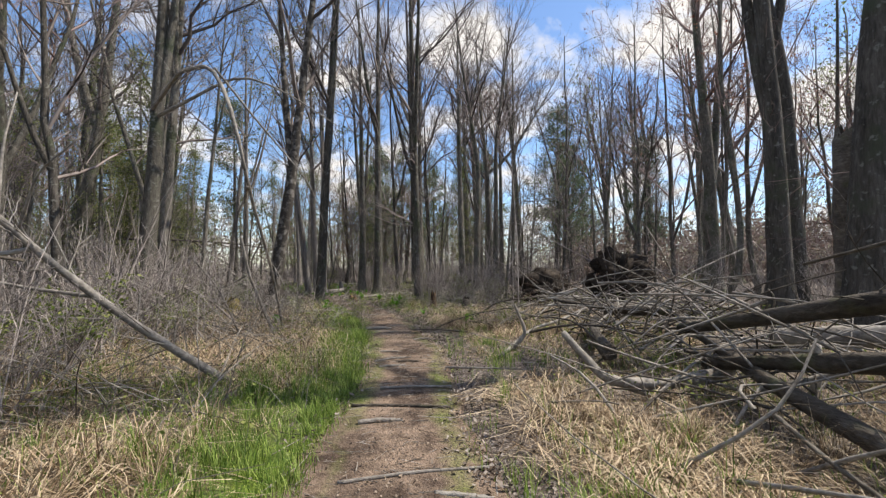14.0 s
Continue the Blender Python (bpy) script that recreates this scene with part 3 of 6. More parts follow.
def crown(spine, radius, rng, first=0.42, limbs=11, twigs=5, fine=5, lean_out=0.75, reach=0.30, sides=4, sprigs=16, thin=0.0055):
    """Limbs, branches and twigs of a leafless crown; returns the mesh and the twigs' ends."""
    H = spine[-1, 2]
    zs = H * (first + (0.97 - first) * np.sort(rng.uniform(0, 1, limbs)) ** 0.85)
    S = np.stack([np.interp(zs, spine[:, 2], spine[:, c]) for c in range(3)], 1)
    r = np.interp(zs, spine[:, 2], radius)
    a = rng.uniform(0, 2 * np.pi, limbs)
    D = unit(np.stack([np.cos(a) * lean_out, np.sin(a) * lean_out, rng.uniform(0.35, 1.5, limbs)], 1))
    length = H * reach * rng.uniform(0.5, 1.15, limbs) * (1.25 - 0.6 * zs / H)
    P1, R1 = grow(S, D, length, np.minimum(r * 0.58, 0.085), 6, rng, 0.22, 0.15, 0.2)
    S, D, L, r = shoots(P1, R1, twigs, rng, 0.2, 0.95, 0.6)
    P2, R2 = grow(S, D, L, np.maximum(r, thin * 1.3), 4, rng, 0.12, 0.12)
    S, D, L, r = shoots(P2, R2, fine, rng, 0.12, 1.0, 0.6)
    P3, R3 = grow(S, D, np.clip(L * 1.1, 0.4, 1.9), np.maximum(r, thin), 3 if thin < 0.007 else 2, rng, 0.05, 0.12, 0.5)
    # thin sprays low on the trunk
    m = sprigs
    zs = H * rng.uniform(0.10, 0.75, m)
    S = np.stack([np.interp(zs, spine[:, 2], spine[:, c]) for c in range(3)], 1)
    a = rng.uniform(0, 2 * np.pi, m)
    D = unit(np.stack([np.cos(a), np.sin(a), rng.uniform(-0.1, 0.9, m)], 1))
    P4, R4 = grow(S, D, rng.uniform(0.5, 1.9, m) * H / 16, rng.uniform(0.005, 0.012, m), 4, rng, 0.05, 0.10, 0.3)
    S, D, L, r = shoots(P4, R4, 4, rng, 0.25, 0.8, 0.6, 0.15)
    P5, R5 = grow(S, D, np.clip(L, 0.15, 0.7), np.maximum(r * 0.7, 0.003), 2, rng, 0.0, 0.06, 0.5)
    V, Q = merged([tubes(P1, R1, sides + 1), tubes(P2, R2, 3), tubes(P3, R3, 3), tubes(P4, R4, 3), tubes(P5, R5, 3)])
    return (V, Q), P3[:, 1:].reshape(-1, 3)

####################

Reproduce the data word for word, excluding its pictures.

WRITTEN SOLUTION »
14.0 s
Continue the Blender Python (bpy) script that recreates this scene with part 3 of 6. More parts follow.
def crown(spine, radius, rng, first=0.42, limbs=11, twigs=5, fine=5, lean_out=0.75, reach=0.30, sides=4, sprigs=16, thin=0.0055):
    """Limbs, branches and twigs of a leafless crown; returns the mesh and the twigs' ends."""
    H = spine[-1, 2]
    zs = H * (first + (0.97 - first) * np.sort(rng.uniform(0, 1, limbs)) ** 0.85)
    S = np.stack([np.interp(zs, spine[:, 2], spine[:, c]) for c in range(3)], 1)
    r = np.interp(zs, spine[:, 2], radius)
    a = rng.uniform(0, 2 * np.pi, limbs)
    D = unit(np.stack([np.cos(a) * lean_out, np.sin(a) * lean_out, rng.uniform(0.35, 1.5, limbs)], 1))
    length = H * reach * rng.uniform(0.5, 1.15, limbs) * (1.25 - 0.6 * zs / H)
    P1, R1 = grow(S, D, length, np.minimum(r * 0.58, 0.085), 6, rng, 0.22, 0.15, 0.2)
    S, D, L, r = shoots(P1, R1, twigs, rng, 0.2, 0.95, 0.6)
    P2, R2 = grow(S, D, L, np.maximum(r, thin * 1.3), 4, rng, 0.12, 0.12)
    S, D, L, r = shoots(P2, R2, fine, rng, 0.12, 1.0, 0.6)
    P3, R3 = grow(S, D, np.clip(L * 1.1, 0.4, 1.9), np.maximum(r, thin), 3 if thin < 0.007 else 2, rng, 0.05, 0.12, 0.5)
    # thin sprays low on the trunk
    m = sprigs
    zs = H * rng.uniform(0.10, 0.75, m)
    S = np.stack([np.interp(zs, spine[:, 2], spine[:, c]) for c in range(3)], 1)
    a = rng.uniform(0, 2 * np.pi, m)
    D = unit(np.stack([np.cos(a), np.sin(a), rng.uniform(-0.1, 0.9, m)], 1))
    P4, R4 = grow(S, D, rng.uniform(0.5, 1.9, m) * H / 16, rng.uniform(0.005, 0.012, m), 4, rng, 0.05, 0.10, 0.3)
    S, D, L, r = shoots(P4, R4, 4, rng, 0.25, 0.8, 0.6, 0.15)
    P5, R5 = grow(S, D, np.clip(L, 0.15, 0.7), np.maximum(r * 0.7, 0.003), 2, rng, 0.0, 0.06, 0.5)
    V, Q = merged([tubes(P1, R1, sides + 1), tubes(P2, R2, 3), tubes(P3, R3, 3), tubes(P4, R4, 3), tubes(P5, R5, 3)])
    return (V, Q), P3[:, 1:].reshape(-1, 3)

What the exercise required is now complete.